- [DATA ENTRIES]:
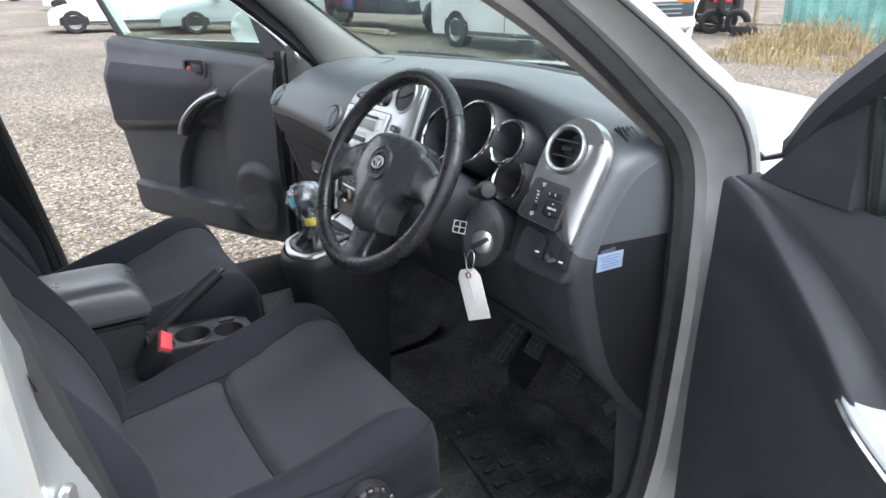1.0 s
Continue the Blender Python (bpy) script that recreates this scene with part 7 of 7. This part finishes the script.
    for x, y, z, tilt, turn in ((15.9, 10.5, 0.30, 80, 50), (16.0, 9.8, 0.31, 78, 20), (16.2, 10.9, 0.12, 4, 0), (16.6, 10.6, 0.31, 70, 60), (15.9, 9.5, 0.12, 4, 10), (16.3, 10.9, 0.34, 6, 0), (16.1, 10.2, 0.72, 84, 70)):
        mm = Matrix.Translation((x, y, hz + z)) @ Matrix.Rotation(radians(turn), 4, "Z") @ Matrix.Rotation(radians(tilt), 4, "Y")
        part("tyre", lathe([(0.17, -0.09), (0.26, -0.10), (0.30, -0.075), (0.305, 0), (0.30, 0.075), (0.26, 0.10), (0.17, 0.09), (0.165, 0.0)], mm, 26, True), TYRE, heap)
    # scrapped pickup behind the tyres
    pz = ground_z(17.6, 12.8)
    lr = thing("scrap_pickup", "dark red and black scrapped pickup behind the tyres", "vehicle", (17.6, 12.8, pz))
    part("bed", box(17.6, 12.8, pz + 0.85, 1.7, 2.8, 0.9, 0.08), PB, lr)
    part("cab", box(17.6, 14.9, pz + 1.15, 1.6, 1.4, 1.3, 0.2), paint("dull_red_paint", (0.22, 0.03, 0.03)), lr)
    part("tailboard", box(17.4, 11.3, pz + 0.95, 0.9, 0.06, 0.5, 0.02), PR, lr, "bright red tailboard")
    for y in (12.0, 14.7):
        road_wheel(lr, 16.8, y, 0.33, -1).location.z += pz
    pole = thing("leaning_pole", "grey steel pole leaning beside the tyres", "pole", (15.6, 10.9, hz))
    part("shaft", tube([(15.6, 11.0, hz - 0.01), (16.4, 10.9, hz + 2.2)], 0.035, 6), METAL, pole)
    post = thing("fence_post", "weathered timber post at the end of the fence", "post", (16.2, 9.45, hz))
    part("shaft", box(16.2, 9.45, hz + 1.2, 0.09, 0.09, 2.5, 0.008), planks, post)
    rail = thing("pale_plank", "pale timber plank laid along the grass", "plank", (15.9, 8.9, hz))
    part("board", box(16.0, 8.9, ground_z(16, 8.9) + 0.30, 0.06, 1.7, 0.06, 0.006), planks, rail)
    for y in (8.2, 9.6):
        part("block", box(16.0, y, ground_z(16, y) + 0.13, 0.12, 0.12, 0.29, 0.01), planks, rail)


def dry_grass():
    rnd = random.Random(21)
    verts, faces = [], []
    for _ in range(24000):
        f = rnd.random()
        x = 11.2 + 4.9 * f ** 0.9 + rnd.uniform(-0.5, 0.3)
        y = rnd.uniform(-11, 8.6 - 0.3 * (16 - x))
        if noise.noise((x * 0.8, y * 0.8, 0)) < -0.25:
            continue
        h = rnd.uniform(0.10, 0.32) * (0.5 + 0.9 * f) * (1.1 + 0.7 * noise.noise((x * 0.5, y * 0.5, 5)))
        a = rnd.uniform(0, 6.28)
        bx, by = 0.35 * h * rnd.uniform(0.2, 1.4) * math.cos(a), 0.35 * h * rnd.uniform(0.2, 1.4) * math.sin(a)
        w = rnd.uniform(0.006, 0.014)
        px, py = -math.sin(a + 1.2) * w, math.cos(a + 1.2) * w
        k = len(verts)
        z = ground_z(x, y) - 0.01
        verts += [(x - px, y - py, z), (x + px, y + py, z), (x + bx * 0.4 + px * 0.7, y + by * 0.4 + py * 0.7, z + h * 0.6), (x + bx * 0.4 - px * 0.7, y + by * 0.4 - py * 0.7, z + h * 0.6), (x + bx, y + by, z + h)]
        faces += [(k, k + 1, k + 2, k + 3), (k + 3, k + 2, k + 4)]
        if rnd.random() < 0.25:
            k = len(verts)
            verts += [(x + bx - px * 2, y + by - py * 2, z + h * 0.92), (x + bx + px * 2, y + by + py * 2, z + h * 0.92), (x + bx * 1.5, y + by * 1.5, z + h * 1.16)]
            faces.append((k, k + 1, k + 2))
    me = bpy.data.meshes.new("dry_grass")
    me.from_pydata(verts, [], faces)
    me.materials.append(varied("straw", [(0.28, 0.20, 0.095), (0.42, 0.32, 0.17), (0.24, 0.20, 0.10), (0.54, 0.44, 0.27), (0.17, 0.155, 0.08)], 0.8))
    tagged(new("dry_grass", me), "tall dry straw-coloured grass along the fence", "grass", kind="stuff")


def trees():
    """Dark bare-leaved belt behind the far fence."""
    rnd = random.Random(8)
    bark, leaf = material("tree_bark", (0.07, 0.055, 0.04), 0.9, wear=0.3, wear_size=0.1), varied("dull_leaf", [(0.03, 0.04, 0.02), (0.06, 0.06, 0.03), (0.09, 0.08, 0.04), (0.05, 0.055, 0.03)], 0.8)
    for i in range(16):
        x, y = -34 + 3.4 * i + rnd.uniform(-1, 1), 72 + rnd.uniform(0, 5)
        hgt = rnd.uniform(8, 11)
        t = thing("tree", "dull green-brown tree beyond the yard fence", "tree", (x, y, ground_z(x, y)), "trees behind the fence")
        part("trunk", tube([(x, y, 0.9), (x + 0.2, y, hgt * 0.4), (x - 0.1, y + 0.2, hgt * 0.85)], [0.28, 0.2, 0.06], 8), bark, t)
        verts, faces = [], []
        for _ in range(900):
            a, b, r = rnd.uniform(0, 6.28), rnd.uniform(-1, 1), rnd.random() ** 0.5
            cx = x + 2.6 * r * math.cos(a) * (1 - 0.3 * b)
            cy = y + 2.6 * r * math.sin(a)
            cz = hgt * 0.56 + hgt * 0.42 * b * (1 - 0.5 * r)
            if noise.noise((cx * 0.5, cy * 0.5, cz * 0.5)) < -0.12:
                continue
            s = rnd.uniform(0.12, 0.32)
            k = len(verts)
            d1 = Vector((rnd.uniform(-1, 1), rnd.uniform(-1, 1), rnd.uniform(-1, 1))) * s
            d2 = Vector((rnd.uniform(-1, 1), rnd.uniform(-1, 1), rnd.uniform(-1, 1))) * s
            c = Vector((cx, cy, cz))
            verts += [tuple(c - d1), tuple(c + d2), tuple(c + d1), tuple(c - d2)]
            faces.append((k, k + 1, k + 2, k + 3))
        me = bpy.data.meshes.new("crown")
        me.from_pydata(verts, [], faces)
        me.materials.append(leaf)
        part("crown", me, leaf, t)


yard()
dry_grass()
trees()
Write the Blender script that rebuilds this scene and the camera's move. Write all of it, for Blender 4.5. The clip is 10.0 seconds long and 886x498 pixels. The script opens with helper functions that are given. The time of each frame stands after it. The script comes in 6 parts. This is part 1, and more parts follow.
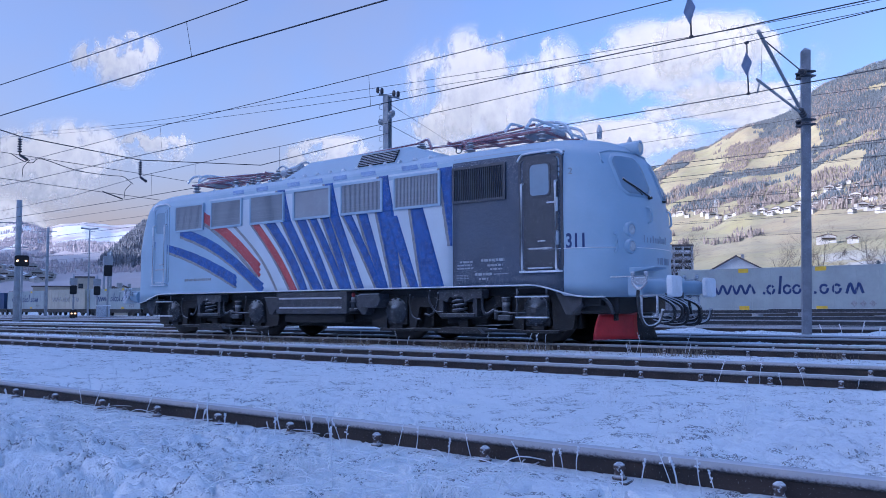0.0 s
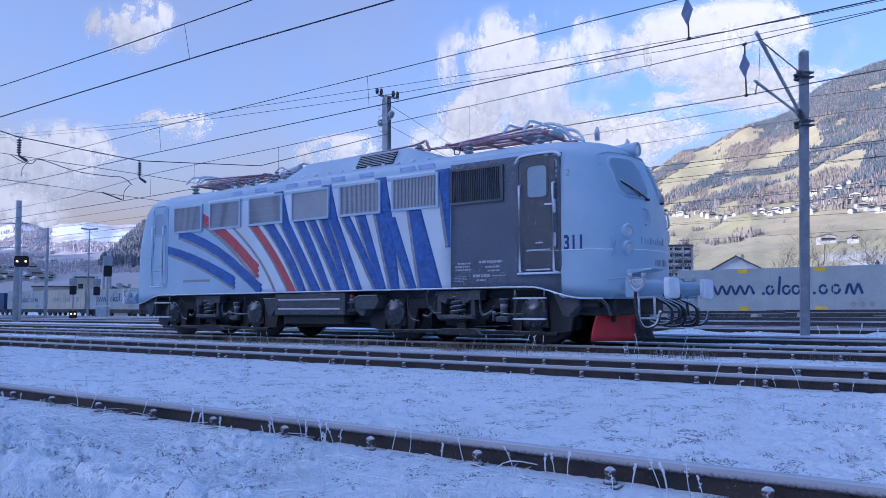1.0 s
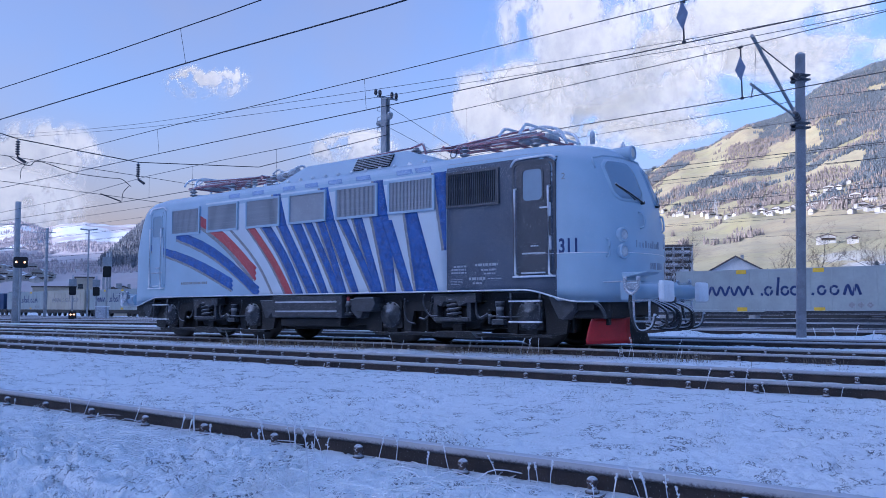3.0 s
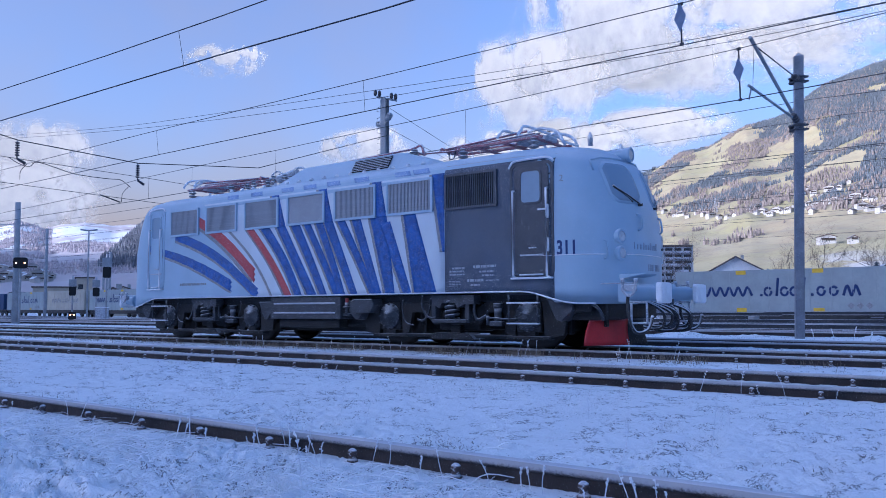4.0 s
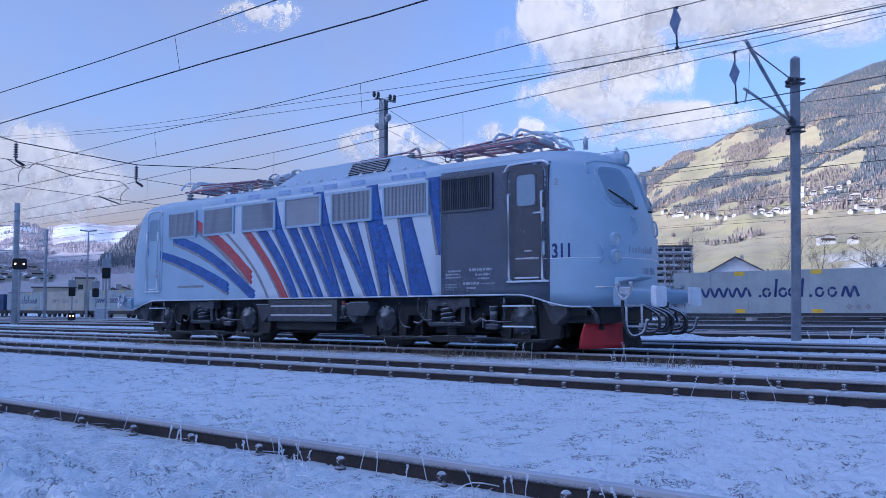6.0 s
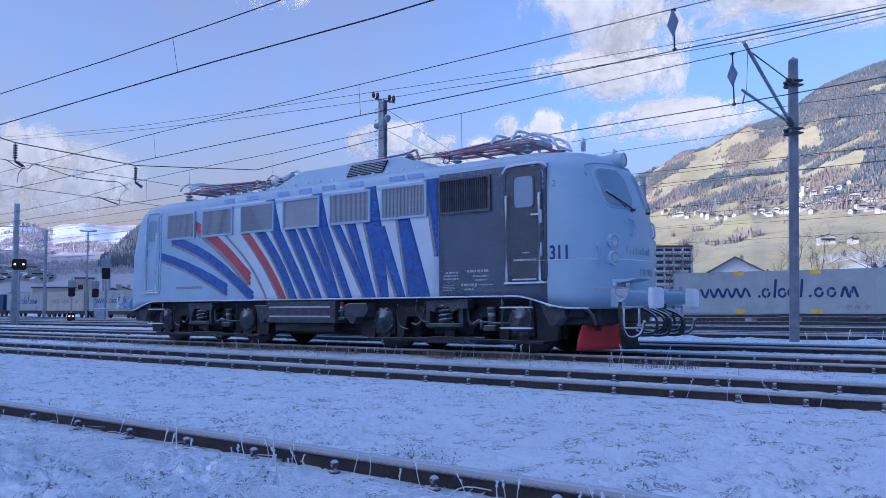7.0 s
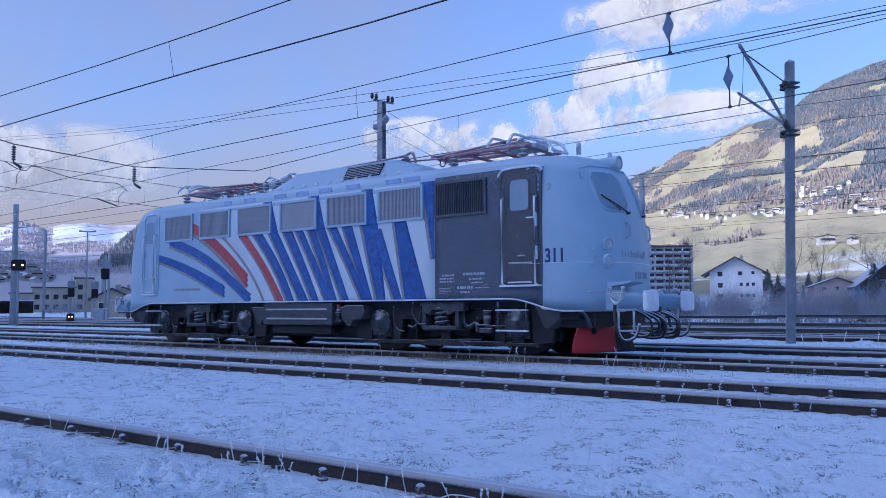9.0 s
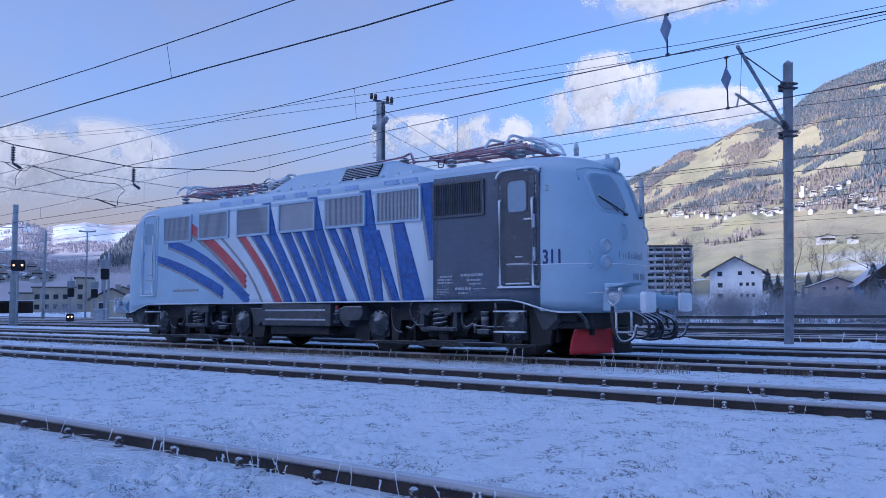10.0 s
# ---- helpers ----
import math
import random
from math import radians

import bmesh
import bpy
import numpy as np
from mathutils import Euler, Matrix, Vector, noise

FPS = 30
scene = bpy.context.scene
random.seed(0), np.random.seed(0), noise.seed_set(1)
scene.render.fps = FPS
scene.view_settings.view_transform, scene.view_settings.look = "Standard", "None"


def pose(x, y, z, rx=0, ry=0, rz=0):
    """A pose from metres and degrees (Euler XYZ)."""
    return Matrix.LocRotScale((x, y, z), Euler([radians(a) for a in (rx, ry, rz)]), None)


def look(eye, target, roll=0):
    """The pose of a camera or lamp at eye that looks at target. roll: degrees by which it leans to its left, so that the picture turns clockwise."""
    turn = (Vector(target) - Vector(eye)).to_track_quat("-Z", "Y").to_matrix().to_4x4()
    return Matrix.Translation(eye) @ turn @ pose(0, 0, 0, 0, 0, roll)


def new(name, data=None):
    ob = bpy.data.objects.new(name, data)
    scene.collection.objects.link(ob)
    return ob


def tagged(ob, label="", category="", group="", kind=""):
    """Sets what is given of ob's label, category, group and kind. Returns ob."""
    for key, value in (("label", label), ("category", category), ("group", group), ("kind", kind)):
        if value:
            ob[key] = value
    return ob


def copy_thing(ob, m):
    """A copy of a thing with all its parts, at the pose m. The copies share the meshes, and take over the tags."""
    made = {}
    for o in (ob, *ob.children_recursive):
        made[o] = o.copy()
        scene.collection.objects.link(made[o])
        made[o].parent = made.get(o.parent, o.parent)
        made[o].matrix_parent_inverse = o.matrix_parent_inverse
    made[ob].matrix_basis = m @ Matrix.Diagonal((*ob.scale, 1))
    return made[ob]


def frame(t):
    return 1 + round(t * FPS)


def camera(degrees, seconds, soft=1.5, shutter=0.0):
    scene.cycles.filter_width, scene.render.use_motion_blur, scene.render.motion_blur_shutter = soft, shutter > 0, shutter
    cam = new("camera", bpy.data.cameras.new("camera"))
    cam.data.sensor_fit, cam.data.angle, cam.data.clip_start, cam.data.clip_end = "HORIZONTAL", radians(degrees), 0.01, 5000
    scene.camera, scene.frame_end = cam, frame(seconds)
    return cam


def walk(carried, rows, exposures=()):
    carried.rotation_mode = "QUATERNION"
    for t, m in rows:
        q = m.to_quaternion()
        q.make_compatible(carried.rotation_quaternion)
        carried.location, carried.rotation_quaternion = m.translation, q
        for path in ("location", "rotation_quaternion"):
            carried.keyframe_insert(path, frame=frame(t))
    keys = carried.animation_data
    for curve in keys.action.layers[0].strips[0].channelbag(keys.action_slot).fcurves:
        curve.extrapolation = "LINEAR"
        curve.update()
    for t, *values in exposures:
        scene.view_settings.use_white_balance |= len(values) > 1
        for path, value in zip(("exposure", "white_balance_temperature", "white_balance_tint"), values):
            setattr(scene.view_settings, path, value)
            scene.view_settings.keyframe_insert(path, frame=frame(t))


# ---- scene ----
cam = camera(58.6, 10.0, soft=0.8)
PATH = [
    (0, (13.096, -13.880, 0.879), (11.894, -12.288, 1.023), -0.37),
    (2.5, (13.210, -13.869, 0.947), (12.008, -12.277, 1.091), -0.37),
    (5, (13.324, -13.857, 1.013), (12.121, -12.265, 1.158), -0.37),
    (7.5, (13.440, -13.845, 1.081), (12.237, -12.253, 1.226), -0.37),
    (10, (13.554, -13.834, 1.147), (12.351, -12.242, 1.291), -0.37),
]
walk(cam, [(t, look(eye, target, roll)) for t, eye, target, roll in PATH], exposures=[(0, 0.96, 4910, 23), (10.0, 0.83, 4850, 22)])

# ---- world, sun ----
SUN_WAY = Vector((-0.45, -0.893, 0.0)).normalized()
SUN_UP = radians(14.0)
world = bpy.data.worlds.new("world")
scene.world = world
world.use_nodes = True
_w = world.node_tree
_sky = _w.nodes.new("ShaderNodeTexSky")
_sky.sky_type = "NISHITA"
_sky.sun_disc = False
_sky.sun_elevation = SUN_UP
_sky.sun_rotation = math.atan2(SUN_WAY.x, SUN_WAY.y)
_sky.altitude = 700
_sky.air_density = 1.0
_sky.dust_density = 4.5
_sky.ozone_density = 2.6
_w.links.new(_sky.outputs[0], _w.nodes["Background"].inputs[0])
_w.nodes["Background"].inputs[1].default_value = 0.15
sun = new("sun", bpy.data.lights.new("sun", "SUN"))
sun.data.energy, sun.data.angle, sun.data.color = 2.9, radians(0.5), (1.0, 0.93, 0.82)
_s = Vector((SUN_WAY.x * math.cos(SUN_UP), SUN_WAY.y * math.cos(SUN_UP), math.sin(SUN_UP)))
sun.matrix_world = look(_s * 100, (0, 0, 0))

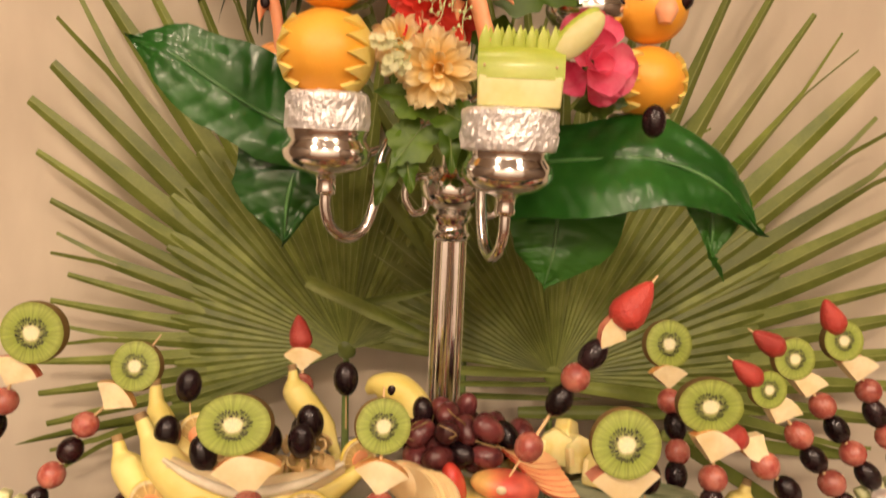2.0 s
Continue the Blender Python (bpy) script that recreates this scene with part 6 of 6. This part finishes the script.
for ex, ez, es in ((0.001, 0.158, 1.0), (-0.003, 0.112, 0.8)):
    part("eye", lumpy(ball(0.0075 * es, 0.0022, 0.0045 * es, 14, 10), 0.003, 320), BROWNTIP, stub, "brown pineapple eye", at(ex, -0.0110 + 0.07 * (ez - 0.1) * 0.7, ez))
STUBLEAF = data("crown_leaf", leaf_blade(0.070, 0.019, 0.02, 0.14, 0.0014, 14, 0.55), FRESHCROWN)
THORN = data("crown_leaf", leaf_blade(0.11, 0.010, -0.22, 0.3, 0.0007, 12, 0.5), THORNLEAF)
rngs = random.Random(9)
for k in range(26):
    u = k / 25
    z = 0.108 + 0.095 * u
    w = neck_shape(z)[0]
    out = 1.1 - 0.65 * u + rngs.uniform(-0.1, 0.1)
    put("crown_leaf", THORN, stub, aim((w * 0.9, rngs.uniform(-0.008, 0.008), z), (out, rngs.uniform(-0.35, 0.15), 0.55 + 0.6 * u), rngs.uniform(-20, 20), (0.24 + 0.42 * u) * rngs.uniform(0.75, 1.15)))
for k in range(12):
    z = 0.120 + 0.007 * k
    put("crown_leaf", THORN, stub, aim((-neck_shape(z)[0] * 0.9, rngs.uniform(-0.006, 0.006), z), (-0.35 + 0.02 * k, rngs.uniform(-0.2, 0.1), 1.0), rngs.uniform(-20, 20), rngs.uniform(0.22, 0.42)))
for k, (dx, dy, ls) in enumerate(((0.16, 0.03, 1.0), (0.04, 0.05, 0.85), (-0.05, 0.0, 0.7))):
    put("crown_leaf", STUBLEAF, stub, lay((0.005 - 0.004 * k, -0.0060 + 0.003 * k, 0.187), (dx, dy, 1.0), (0.1 * k, -1, 0.1), ls))
stub2 = thing("cut_pineapple", "green pineapple crown leaning beside the carved melon", "pineapple", at(-0.285, -0.30, TABLE, 8, -18, 8))
part("ring", lathe([(0.04, 0.03), (0.042, 0.035), (0.04, 0.05), (0.03, 0.09), (0.02, 0.10)], 28), PINEFLESH, stub2, "juicy yellow step")
for k in range(30):
    a = k * 2.4
    o = Vector((0.012 * math.cos(a), 0.012 * math.sin(a), 0.08 + 0.0022 * k))
    out = 0.75 - 0.018 * k
    put("crown_leaf", THORN, stub2, aim(o, (math.cos(a) * out, math.sin(a) * out, 1.0), rngs.uniform(-20, 20), rngs.uniform(0.5, 1.1)))
for k, (p, w, l) in enumerate((((0.30, 0.10, 1.235), (1, 0.0, -0.55), 0.26), ((0.28, 0.12, 1.24), (1, 0.1, -0.1), 0.3), ((0.16, 0.12, 1.30), (1, 0.1, -0.12), 0.28), ((-0.22, 0.12, 1.26), (-1, 0.1, -0.15), 0.3), ((0.10, 0.13, 1.26), (1, 0.05, 0.02), 0.3))):
    strap = data("strap_leaf", leaf_blade(l, 0.02, -0.1, 0.2, 0.001, 12, 0.4), PALMLEAF)
    tagged(put("strap_leaf", strap, None, aim(p, w, 60, 1.0)), "long narrow green palm blade behind the tray", "leaf", "strap leaves")
for p, w, l, wide in (((-0.165, 0.125, 1.419), (0.145, 0.0, -0.064), 0.17, 0.021), ((-0.105, 0.14, 1.389), (0.08, 0.0, 0.018), 0.10, 0.014), ((-0.092, 0.13, 1.550), (0.062, 0.0, -0.085), 0.13, 0.018), ((-0.005, 0.14, 1.311), (1, 0.0, -0.02), 0.17, 0.015), ((0.0, 0.15, 1.289), (1, 0.0, 0.02), 0.20, 0.009), ((0.02, 0.16, 1.271), (1, 0.0, 0.0), 0.18, 0.010)):
    strap = data("strap_leaf", leaf_blade(l, wide, 0.0, 0.2, 0.001, 12, 0.3), PALMLEAF)
    tagged(put("strap_leaf", strap, None, lay(p, w, (0.1, -1, -0.25), 1.0)), "narrow green palm blade lying across the fan leaves", "leaf", "strap leaves")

- [WORK TO COMPLETE]:
Write out again exactly the lines above from the one with "Write the Blender" through the one with "return Matrix.LocRotScale((x, y, z), Euler([radians(a)", adding no other lines and no pictures.

- [CORRECT RESPONSE]:
Write the Blender script that rebuilds this scene and the camera's move. Write all of it, for Blender 4.5. The clip is 10.0 seconds long and 886x498 pixels. The script opens with helper functions that are given. The time of each frame stands after it. The script comes in 6 parts. This is part 1, and more parts follow.
0.0 s
1.0 s
3.0 s
4.0 s
6.0 s
7.0 s
9.0 s
10.0 s
# ---- helpers ----
import math
import random
from math import radians

import bmesh
import bpy
import numpy as np
from mathutils import Euler, Matrix, Vector, noise

FPS = 30
scene = bpy.context.scene
random.seed(0), np.random.seed(0), noise.seed_set(1)
scene.render.fps = FPS
scene.view_settings.view_transform, scene.view_settings.look = "Standard", "None"


def pose(x, y, z, rx=0, ry=0, rz=0):
    """A pose from metres and degrees (Euler XYZ)."""
    return Matrix.LocRotScale((x, y, z), Euler([radians(a) for a in (rx, ry, rz)]), None)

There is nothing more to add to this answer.